Tuesday, April 16, 2013
Public radio offers many choices in Bellingham
Mostly due to translators (or, should these be called "repeaters?") there are a lot of public radio choices in the air over Bellingham. I remember, back in the 1980s when there were nearly none.
We now have a translator for KOUW, Seattle's big non commercial news and talk voice. It's at 90.3; KQOW. KUOW also has "KUOW2" with similar programming. There's a lot of public radio stuff out there like "The Ideas Network" from Wisconsin Public Radio, for instance. In Bellingham, KUOW2 is on 90.7 and no need for a digital receiver here.
Then we also have 2 voices from Northwest Public Radio. That's another NPR station based out of Pullman, WA. NWPR offers classical music on 91.7 and news/talk on 104.7; KZAZ.
We also have a translator for KPLU in Tacoma. It features jazz, but I'm not much of a jazz fan so I tend to forget about that one. At least I'm not much of a KPLU jazz fan. Some jazz is more interesting, but the jazz I've heard on KPLU sounds monotonous to me.
Near downtown Bellingham, one can get KMRE at 102.3, the voice of the radio museum. Mostly old time radio music, but has a few features; like the Chuckanut Radio Hour; a locally produced drama.
I tend to forget we also have the voice of Western Washington University, KUGS at 89.3. It's mostly rock music, or maybe they don't call it rock anymore. Hip Hop, Trance, Rap, Techno, whatever. I haven't tuned in for a while.
We are close to Vancouver, BC so some of their stations reach us with ease, like CBU Radio on both AM and FM with differing flavors of the CBC (Canadian Broadcasting Corporation). Mostly news and talk on 88.1 or 690 AM and mostly music on other FM frequencies out of Vancouver and Victoria.

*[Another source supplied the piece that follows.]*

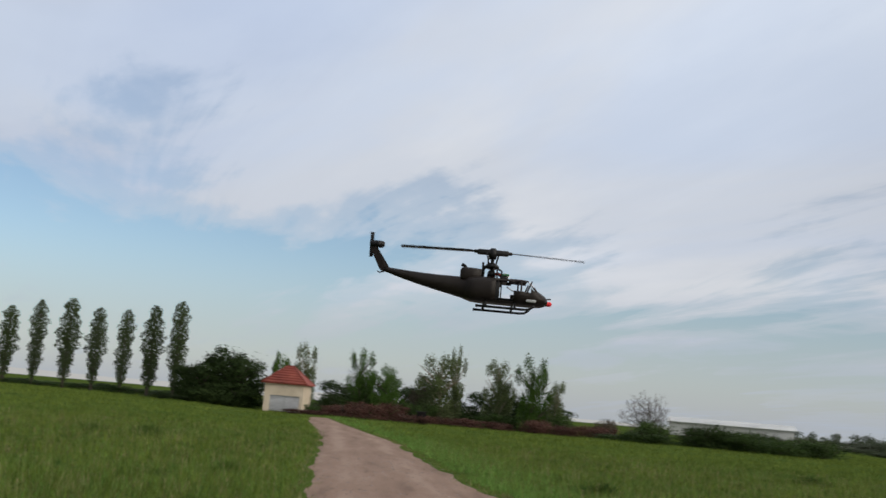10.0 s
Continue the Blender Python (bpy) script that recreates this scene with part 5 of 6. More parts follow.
# ---- buildings ----
def hut():
    root = tagged(new("hut"), "cream plastered hut with red tiled hip roof and steel gate", "hut")
    yaw, d = -105.75, 92.0
    p = toward(yaw, 0, d)
    root.matrix_basis = pose(p.x, p.y, 0, 0, 0, yaw - 14)
    w, l, h = 1.75, 1.5, 2.55
    front = Geo().add([(-w, 0, -0.1), (-1.2, 0, -0.1), (-1.2, 0, 1.45), (1.45, 0, 1.45), (1.45, 0, -0.1), (w, 0, -0.1), (w, 0, h), (-w, 0, h)], [])
    front.v = [(x, -l + y, z) for y in (0, 0.2) for x, _, z in front.v]
    ring = [(0, 1, 2, 7), (7, 2, 3, 6), (3, 4, 5, 6)]
    front.f = ring + [tuple(i + 8 for i in reversed(q)) for q in ring] + [(i, i + 8, (i + 1) % 8 + 8, (i + 1) % 8) for i in range(8)]
    front.s = [0] * len(front.f)
    part("wall", front, M_PLASTER, root, smooth=False)
    for a, b in (((-w, -l + 0.203, -0.1), (-w + 0.2, l, h)), ((w - 0.2, -l + 0.203, -0.1), (w, l, h)), ((-w + 0.203, l - 0.2, -0.1), (w - 0.203, l, h))):
        part("wall", Geo().box(a, b), M_PLASTER, root, smooth=False)
    e, top = 0.28, 4.1
    g = Geo()
    g.add([(-w - e, -l - e, h), (w + e, -l - e, h), (w + e, l + e, h), (-w - e, l + e, h), (-0.3, 0, top), (0.3, 0, top),
           (-w - e, -l - e, h - 0.1), (w + e, -l - e, h - 0.1), (w + e, l + e, h - 0.1), (-w - e, l + e, h - 0.1)],
          [(0, 1, 5, 4), (1, 2, 5), (2, 3, 4, 5), (3, 0, 4), (6, 7, 1, 0), (7, 8, 2, 1), (8, 9, 3, 2), (9, 6, 0, 3), (9, 8, 7, 6)])
    roof = part("roof", g, M_TILE, root, smooth=False)
    g = Geo()
    for a, b in (((-w - e, -l - e, h), (-0.3, 0, top)), ((w + e, -l - e, h), (0.3, 0, top)), ((w + e, l + e, h), (0.3, 0, top)), ((-w - e, l + e, h), (-0.3, 0, top)), ((-0.3, 0, top), (0.3, 0, top))):
        g.tube([a, b], 0.07, 6)
    part("ridge_tiles", g, M_TILE, roof)
    for r in range(7):
        s = r / 7
        y, z = -l - e + (l + e) * s, h + (top - h) * s
        half = (w + e) * (1 - s) + 0.3 * s
        part("tile_course", Geo().tube([(-half, y, z + 0.03), (half, y, z + 0.03)], 0.045, 6), M_TILE, roof)
    for x0, x1 in ((-1.18, 0.10), (0.14, 1.43)):
        g = Geo().box((x0, -l + 0.04, 0.05), (x1, -l + 0.08, 0.12)).box((x0, -l + 0.04, 1.34), (x1, -l + 0.08, 1.42))
        for k in range(9):
            x = x0 + (x1 - x0) * k / 8
            g.tube([(x, -l + 0.05, 0.05), (x, -l + 0.05, 1.42)], 0.028, 5)
        gate = part("gate_leaf", g, M_STEEL, root, "pale steel bar gate")
        part("sheet", Geo().box((x0 + 0.02, -l + 0.09, 0.12), (x1 - 0.02, -l + 0.1, 1.34)), M_CREAM, gate, smooth=False)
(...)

For the most part, it seems like commercial broadcast radio is dying across the USA. Especially on AM, it seems like the hedge fund managers who have bought up nearly all the stations think that all listeners care about is sports. Who needs radio for that anyway? One can go directly to the game you want on the web.

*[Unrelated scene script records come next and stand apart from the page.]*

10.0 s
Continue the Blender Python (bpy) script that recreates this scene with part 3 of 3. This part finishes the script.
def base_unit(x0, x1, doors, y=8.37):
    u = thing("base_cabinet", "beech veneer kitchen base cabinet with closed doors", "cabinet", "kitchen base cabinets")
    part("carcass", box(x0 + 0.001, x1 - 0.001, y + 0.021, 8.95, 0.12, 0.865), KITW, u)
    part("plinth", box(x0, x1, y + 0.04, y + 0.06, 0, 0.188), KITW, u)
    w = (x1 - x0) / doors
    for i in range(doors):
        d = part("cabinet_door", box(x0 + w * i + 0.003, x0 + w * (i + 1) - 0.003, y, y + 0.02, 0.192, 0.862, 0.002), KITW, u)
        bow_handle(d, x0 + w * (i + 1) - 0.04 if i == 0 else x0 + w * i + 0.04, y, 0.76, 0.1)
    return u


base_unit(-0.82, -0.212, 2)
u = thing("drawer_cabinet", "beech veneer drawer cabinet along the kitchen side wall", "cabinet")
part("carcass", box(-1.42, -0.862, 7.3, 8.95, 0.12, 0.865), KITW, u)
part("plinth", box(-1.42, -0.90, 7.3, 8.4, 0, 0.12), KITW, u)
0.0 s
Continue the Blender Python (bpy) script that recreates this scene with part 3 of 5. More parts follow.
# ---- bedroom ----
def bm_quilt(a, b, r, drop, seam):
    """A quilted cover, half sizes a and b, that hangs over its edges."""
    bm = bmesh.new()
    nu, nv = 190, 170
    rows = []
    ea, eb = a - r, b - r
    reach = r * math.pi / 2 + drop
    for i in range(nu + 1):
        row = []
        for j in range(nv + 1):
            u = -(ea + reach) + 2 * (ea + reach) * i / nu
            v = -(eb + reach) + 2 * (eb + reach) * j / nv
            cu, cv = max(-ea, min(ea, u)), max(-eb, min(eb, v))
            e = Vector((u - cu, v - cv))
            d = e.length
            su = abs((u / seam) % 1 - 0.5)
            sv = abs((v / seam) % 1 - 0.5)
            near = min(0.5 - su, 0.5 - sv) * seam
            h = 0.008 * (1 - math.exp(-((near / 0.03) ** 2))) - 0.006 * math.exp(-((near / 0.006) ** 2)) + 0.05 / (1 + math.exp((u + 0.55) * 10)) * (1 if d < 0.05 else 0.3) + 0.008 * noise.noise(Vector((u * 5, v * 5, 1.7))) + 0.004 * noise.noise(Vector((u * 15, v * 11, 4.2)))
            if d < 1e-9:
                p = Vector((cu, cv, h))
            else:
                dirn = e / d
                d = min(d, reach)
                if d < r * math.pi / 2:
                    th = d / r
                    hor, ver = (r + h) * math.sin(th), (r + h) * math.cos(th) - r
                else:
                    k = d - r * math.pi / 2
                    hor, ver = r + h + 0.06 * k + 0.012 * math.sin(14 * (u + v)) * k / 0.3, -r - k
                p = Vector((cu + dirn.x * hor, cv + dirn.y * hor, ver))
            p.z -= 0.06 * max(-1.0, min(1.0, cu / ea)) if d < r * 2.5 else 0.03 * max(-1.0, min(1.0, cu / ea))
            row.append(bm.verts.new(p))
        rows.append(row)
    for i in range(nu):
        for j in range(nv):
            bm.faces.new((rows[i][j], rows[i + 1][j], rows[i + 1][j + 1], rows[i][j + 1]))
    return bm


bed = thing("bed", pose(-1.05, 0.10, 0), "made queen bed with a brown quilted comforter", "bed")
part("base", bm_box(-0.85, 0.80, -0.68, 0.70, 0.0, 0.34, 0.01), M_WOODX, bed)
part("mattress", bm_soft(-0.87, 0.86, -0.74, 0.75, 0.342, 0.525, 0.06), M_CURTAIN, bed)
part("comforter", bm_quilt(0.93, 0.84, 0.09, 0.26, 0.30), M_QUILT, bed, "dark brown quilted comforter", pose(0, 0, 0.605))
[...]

While commercial radio seems to be dying, public radio seems to get stronger. In San Francisco Bay Area, a commercial station called KGO was top rated news talk radio for years until more recently when it began slipping in the ratings. Last year it was bought by a company called Cumulus which took off most of it's talk programming and sent it even deeper in the ratings. Meanwhile, PBS's KQED is said to be top in Bay Area ratings with thoughtful shows like Forum (run by a former KGO host) which I enjoy via podcast.